Friday, April 24, 2009

Oliverio Girondo



My interest in the Argentine vanguardist poet Oliverio Girondo began after coming across a few months ago - quite by chance - a brilliant film entitled El lado oscuro del corazón (The dark side of the heart), which was Argentina's official entry in the Oscar category for best Foreign Film in 1992.

In the film we see the young protagonist - Oliverio - attempting to live his life in late 20th century Buenos Aires according to his own absurdist manifesto.

He refuses to get a job because, he says, his true vocation is that of a poet.
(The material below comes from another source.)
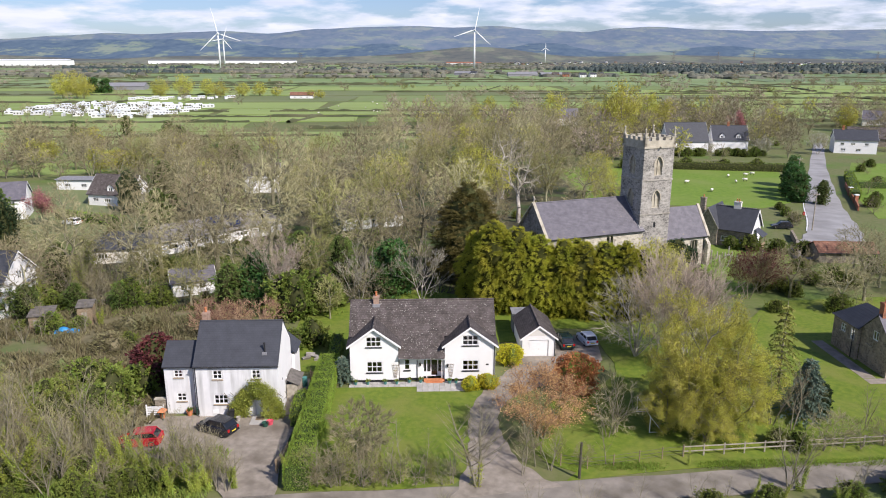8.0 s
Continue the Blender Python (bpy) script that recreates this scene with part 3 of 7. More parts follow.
def main_house():
    h = thing("house", pose(-12.4, 50.9, 0), "white rendered house with two front gables and brown tiled roof", "house")
    W, B = 15.8, 10.0
    apex = (2.62, 13.05)
    eave, top = 4.40, 6.32
    spans = ((0.0, 5.24), (10.3, W))
    front = wall_frame((0, 0), (1, 0))
    mid = wall_frame((0, 0.4), (1, 0.4))
    slope = (7.75 - 2.85) / 5.15

    def plane(y):
        return 7.70 - abs(4.8 - y) * slope

    def side(s):
        return plane(s) if s > 2.8 else 4.0

    wins = ((1.75, 3.42, 4.12, 5.32), (1.78, 3.50, 1.15, 2.45)), ((12.2, 13.95, 4.18, 5.36), (12.22, 14.0, 1.25, 2.48))
    for (x0, x1), ap, ws in zip(spans, apex, wins):
        s = Shape().wall((x0, 0), (x1, 0), 0, lambda d, x0=x0, ap=ap: top - abs(x0 + d - ap) / 2.62 * (top - eave) - 0.04, [(a - x0, b - x0, c, d) for a, b, c, d in ws], 0.3, [ap - x0])
        part("wall", s, WHITE, h)
        for a, b, c, d in ws:
            window(h, front, a, b, c, d, 3, 2, sill=BLACKPAINT)
        # inner cheek above the low roof
        x = x1 if x0 == 0 else x0
        cheek = Shape().wall((x, 0), (x, 2.2), 0, 4.35, (), 0.25) if x0 == 0 else Shape().wall((x, 2.2), (x, 0), 0, 4.35, (), 0.25)
        part("cheek_wall", cheek, WHITE, h)
        # small gable roof running back into the main slope
        r = Shape()
        back = 4.1
        over = 0.32
        rise = (top - eave) / 2.62
        for sgn in (-1, 1):
            half = (ap - x0 if sgn < 0 else x1 - ap) + over
            zr, ze = top + 0.06, top + 0.06 - rise * half
            r.slope((ap + sgn * half, -over, ze), (ap + sgn * half, back, ze), (ap, back, zr), (ap, -over, zr), 11, 0.06, 0.02)
        part("gable_roof", r, MATS["gable_tile"], h)
        rc = Shape()
        for i in range(10):
            rc.tube((ap, -over + i * 0.44, top + 0.12), (ap, -over + i * 0.44 + 0.43, top + 0.12), 0.12, 0.11, 8)
        part("ridge_tile", rc, TILE, h)
        bb = Shape()
        for sgn in (-1, 1):
            half = (ap - x0 if sgn < 0 else x1 - ap) + over
            bb.ext([(ap, -over - 0.04, top + 0.10), (ap + sgn * half, -over - 0.04, top + 0.10 - rise * half), (ap + sgn * half, -over - 0.04, top - 0.14 - rise * half), (ap, -over - 0.04, top - 0.14)], (0, 0.05, 0))
        part("bargeboard", bb, PAINT, h, "white bargeboard")
    # middle wall with porch
    part("wall", Shape().wall((5.24, 0.4), (10.3, 0.4), 0, 3.15, [(5.86 - 5.24, 6.5 - 5.24, 1.2, 2.5), (7.95 - 5.24, 10.2 - 5.24, 0.2, 2.62)], 0.3), WHITE, h)
    window(h, mid, 5.86, 6.5, 1.2, 2.5, 1, 2, sill=BLACKPAINT)
    door = part("door", Shape(mid).box(8.75, 0.55, 0.2, 8.85, 0.65, 2.55).box(9.5, 0.55, 0.2, 9.6, 0.65, 2.55).box(7.95, 0.55, 2.5, 10.2, 0.65, 2.62).box(7.95, 0.55, 0.2, 8.03, 0.65, 2.5).box(10.12, 0.55, 0.2, 10.2, 0.65, 2.5).box(8.03, 0.55, 0.2, 8.75, 0.63, 0.75).box(9.6, 0.55, 0.2, 10.12, 0.63, 0.75).box(8.85, 0.57, 0.2, 9.5, 0.63, 0.32), PAINT, h, "white framed glazed front door")
    for a, b, c in ((8.03, 8.75, 0.75), (8.85, 9.5, 0.32), (9.6, 10.12, 0.75)):
        part("pane", Shape(mid).box(a, 0.59, c, b, 0.60, 2.5), GLASS, door)
    part("porch_reveal", Shape(mid).box(7.87, 0.3, 0.2, 7.95, 1.4, 2.62).box(10.2, 0.3, 0.2, 10.28, 1.4, 2.62).box(7.87, 0.3, 2.62, 10.28, 1.4, 2.7), PAINT, h)
    part("porch_post", Shape(mid).box(8.28, -0.1, 0.25, 8.38, 0.0, 2.55), PAINT, h)
    part("porch_post", Shape(mid).box(9.95, -0.1, 0.25, 10.05, 0.0, 2.55), PAINT, h)
    part("porch_step", Shape(mid).box(8.0, -0.75, 0, 10.25, 0.3, 0.2).box(8.2, -0.95, 0, 10.05, -0.75, 0.1), CLAY, h, "red-brown quarry tile step")
    # side and back walls
    part("wall", Shape().wall((0, B), (0, 0), 0, lambda s: side(B - s), (), 0.3, [B - 4.8, B - 2.8]), WHITE, h)
    part("wall", Shape().wall((W, 0), (W, B), 0, side, (), 0.3, [2.8, 4.8]), WHITE, h)
    part("wall", Shape().wall((W, B), (0, B), 0, 2.6, (), 0.3), WHITE, h)
    # main roof
    r = Shape()
    zr, o = 7.78, 0.22
    yb = 4.8
    for x0, x1, ye in ((-o, 5.24, 1.55), (5.24, 10.3, -0.4), (10.3, W + o, 1.55)):
        ze = zr - (4.8 - ye) * slope
        r.slope((x0, ye, ze), (x1, ye, ze), (x1, yb, zr), (x0, yb, zr), max(6, int(round((4.8 - ye) * 1.39 / 0.29))))
    ze = zr - 5.6 * slope
    r.slope((-o, 10.4, ze), (W + o, 10.4, ze), (W + o, 4.8, zr), (-o, 4.8, zr), 26)
    part("roof", r, TILE, h, "brown concrete tiles spotted with lichen")
    rt = Shape()
    for i in range(36):
        rt.tube((-o + i * 0.452, 4.8, zr + 0.06), (-o + i * 0.452 + 0.44, 4.8, zr + 0.06), 0.13, 0.12, 8)
    part("ridge_tile", rt, TILE, h)
    gutter(h, front, 5.3, 10.25, 2.80, -0.12)
    part("fascia", Shape(front).box(5.24, -0.08, 2.62, 10.3, -0.04, 2.8), PAINT, h)
    downpipe(h, mid, 7.28, 2.8)
    downpipe(h, front, 15.72, 4.1)
    downpipe(h, front, 5.30, 4.3, 0.2)
    part("plinth", Shape(front).box(0.0, -0.03, 0, 5.24, -0.004, 0.28).box(10.3, -0.03, 0, W, -0.004, 0.28).box(5.25, 0.37, 0, 7.95, 0.396, 0.28), BLACKPAINT, h, "black painted plinth")
    chimney(h, 2.72, 4.55, 6.9, 8.45, 0.62, 0.6, MATS["old_brick"], 1)
    part("flashing", Shape().box(2.3, 4.1, 7.2, 3.14, 4.9, 7.55), MATS["lead"], h)
    for x in (7.62, 10.6):
        part("wall_lamp", Shape(mid if x < 10 else front).box(x - 0.05, -0.16, 1.95, x + 0.05, 0, 2.02).lathe([(0.04, 1.72), (0.10, 1.82), (0.11, 2.05), (0.03, 2.14)], 8, x, -0.14), BLACKPAINT, h, "black lantern")
    part("wall_plaque", Shape(front).add([(14.95 + 0.17 * math.cos(i * math.pi / 6), -0.02 - 0.004 * (k == 0), 1.95 + 0.10 * math.sin(i * math.pi / 6)) for k in (0, 1) for i in range(12)], [tuple(range(12)), tuple(range(12, 24))[::-1]] + [(i, i + 12, (i + 1) % 12 + 12, (i + 1) % 12) for i in range(12)]), BLACKPAINT, h, "dark oval wall plaque")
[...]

When economic necessity compels him, he goes into the streets reciting poetry (of Girondo, Gelman and Benedetti) to random passers-by in return for money:


He also embarks on an impossible quest to find the ideal woman - but they all ultimately disappoint him since they lack what for Oliverio is the absolutely essential quality, the ability to fly.

In 1932 the original Oliverio (Girondo) rented a funeral coach and horses, and, accompanied by footmen dressed all in black and a giant papier-maché scarecrow, drove through the streets of Buenos Aires selling copies of his new volume of prose poems, Espantapájaros (Scarecrow).

In these poems Girondo reveals the revolutionary yet irreverent aesthetic which led fellow ultraísta Jorge Luis Borges to dub him "the Peter Pan of Argentine literature".